We still have not closed the moral circle that began in those dark days when Jews throughout Europe were robbed, on their way to the death pits and the crematoria, robbed not only of their precious possessions, but of the clothes on their back and any distinguishing sign of their human image. I have every confidence that the next Administration and the next Congress, no matter what their political complexion, will carry on this work with the same high degree of commitment.

But the final chapter of the Holocaust should not be about money, but about memory. It should give those who perished their rightful place among the Jewish martyrs and preserve their stories. It should teach the story of the Holocaust in schools throughout the world to promote tolerance and justice in our own times, by breaking down religious stereotypes and helping young people appreciate the common humanity that underlies differences in religions and race.

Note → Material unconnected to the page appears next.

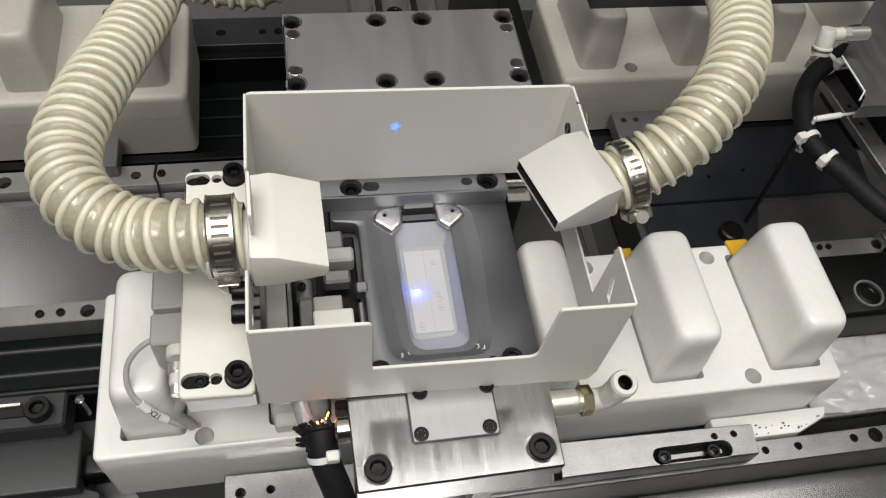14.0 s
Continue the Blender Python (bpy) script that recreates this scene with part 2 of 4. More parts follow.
def cap_screw(parent, x, y, z, r=0.0058, h=0.005, name="screw", m=None):
    """A socket cap screw whose head stands on z."""
    key = (r, h)
    if key not in CAP_MESH:
        bm = turned([(r, 0), (r, h * 0.86), (r * 0.93, h), (r * 0.60, h), (r * 0.54, h * 0.94)], 28)
        hexa = turned([(r * 0.56, h * 0.97), (r * 0.50, h * 0.45), (0, h * 0.40)], 6)
        CAP_MESH[key] = finish("screw", add(bm, hexa), BLACK)
    ob = new(name, CAP_MESH[key])
    ob.parent = parent
    ob.matrix_basis = (m if m is not None else Matrix.Identity(4)) @ pose(x, y, z)
    return ob


# ---- the place ----
def room():
    s = 3.0
    ob = part("floor", box(-s, s, -s, s, -0.95, -0.90), WALL)
    tagged(ob, "grey painted workshop floor", "floor", kind="structure")
    ob = part("ceiling", box(-s, s, -s, s, 2.0, 2.05), WALL)
    tagged(ob, "dark grey workshop ceiling", "ceiling", kind="structure")
    for name, a in (("wall_north", (-s, s, s, s + 0.1)), ("wall_south", (-s, s, -s - 0.1, -s)), ("wall_east", (s, s + 0.1, -s, s)), ("wall_west", (-s - 0.1, -s, -s, s))):
        tagged(part(name, box(*a, -0.90, 2.0), WALL), "plain dark grey workshop wall", "wall", kind="structure")
    bed = part("machine_bed", box(-1.1, 1.3, -0.5, 1.3, -0.90, -0.165, 0.01), DECK)
    tagged(bed, "grey steel machine bed under the conveyor", "machine bed", kind="structure")


room()


def rail(name, x0, x1, y0, y1, z0, z1, material, label, holes=(), bolts=()):
    """A machined bar along x with drilled holes; bolts stand in some."""
    ob = thing(name, label, "rail", pose(0, 0, 0))
    loops = [ring(x, y, r, 18) for x, y, r in holes]
    part("bar", plate(rect(x0, x1, y0, y1), loops, z0, z1, 0.0006), material, ob)
    for x, y, r in holes:
        # black disc paints the shade down in the hole
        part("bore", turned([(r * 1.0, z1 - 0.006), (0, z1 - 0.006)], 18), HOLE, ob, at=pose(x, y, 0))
    for x, y, r in bolts:
        cap_screw(ob, x, y, z1, r, r * 0.7)
    return ob


# rear strip behind the tray, rear ground plate and the next row's strip
rail("guide_rail", -0.75, 0.95, 0.1505, 0.1645, -0.165, -0.110, DULL, "ground aluminium guide rail with drilled holes behind the tray",
     [(-0.1585, 0.157, 0.0045), (-0.23, 0.157, 0.004), (0.385, 0.158, 0.0040)], [(-0.174, 0.157, 0.0026), (-0.186, 0.157, 0.0026), (0.3395, 0.159, 0.0022), (0.3465, 0.159, 0.0022)])
rail("guide_rail", -0.75, 0.1965, 0.2535, 0.271, -0.165, -0.110, DULL, "ground aluminium guide rail before the rear conveyor",
     [(-0.135, 0.262, 0.0035), (-0.22, 0.262, 0.005), (-0.095, 0.262, 0.003)], [(-0.118, 0.262, 0.0028)])
rail("guide_rail", -0.75, 0.95, 0.398, 0.430, -0.165, -0.118, STOP_DARK, "dark grey rail with bolts behind the rear conveyor",
     [(-0.078, 0.412, 0.004), (-0.045, 0.412, 0.003), (-0.032, 0.412, 0.004)], [(-0.11, 0.412, 0.003)])

cover = plate(rounded(rect(-0.75, 0.172, 0.166, 0.2525), 0.002), [], -0.165, -0.118, 0.001)
tagged(part("deck_plate", cover, DECK_LIGHT), "pale ground steel deck plate between two conveyors", "deck plate")
cover = plate(rounded([(0.200, 0.166), (0.95, 0.166), (0.95, 0.2840), (0.200, 0.2840)], 0.002), [], -0.165, -0.124, 0.001)
tagged(part("deck_plate", cover, DECK_LIGHT), "pale ground steel deck plate beside a dark cover", "deck plate")


def dark_cover():
    ob = thing("cover_plate", "dark grey anodised cover plate with small screw holes", "cover plate")
    holes = [ring(x, y, 0.0018, 12) for x, y in ((0.285, 0.236), (0.315, 0.240), (0.345, 0.243))]
    part("panel", plate(rounded([(0.198, 0.214), (0.415, 0.216), (0.425, 0.283), (0.198, 0.283)], 0.004), holes, -0.1235, -0.119, 0.0008), DARK_PLATE, ob)
    part("lower_panel", plate(rounded([(0.222, 0.168), (0.300, 0.168), (0.318, 0.213), (0.222, 0.213)], 0.002), [], -0.1235, -0.1205, 0.0006), DARK_PLATE, ob)
    part("strap", box(0.198, 0.216, 0.168, 0.213, -0.1235, -0.1215, 0.0005), BLACK, ob)
    part("knob", turned([(0.0085, -0.1205), (0.0085, -0.115), (0.007, -0.114), (0, -0.114)], 24), BLACK, ob, at=pose(0.283, 0.183, 0))


dark_cover()


def conveyor(y0, y1, top, rods, name, label):
    """Dark belt bed with rods along it."""
    ob = thing(name, label, "conveyor")
    part("belt", box(-0.75, 1.35, y0, y1, -0.165, top, 0.002), BELT, ob)
    for f, r, m in rods:
        y = y0 + (y1 - y0) * f
        part("rod", turned([(0, -0.75), (r, -0.75), (r, 1.35), (0, 1.35)], 14, pose(0, y, top - 0.0002, 0, 90, 0)), m, ob)
    return ob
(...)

That is why 46 nations signed a Declaration in Stockholm last January, and why we have organized a ten-nation Task Force to devise practical ways to make this a reality.

There is a passage in the Psalms which says "the path of the just is as the shining light, that shineth more and more unto the perfect day." By undertaking a moral accounting, by completing the historical record, by providing restitution to the living and honoring the memory of the dead, and by educating future generations, we can strengthen the world's consensus for justice and walk together on the path to that perfect day.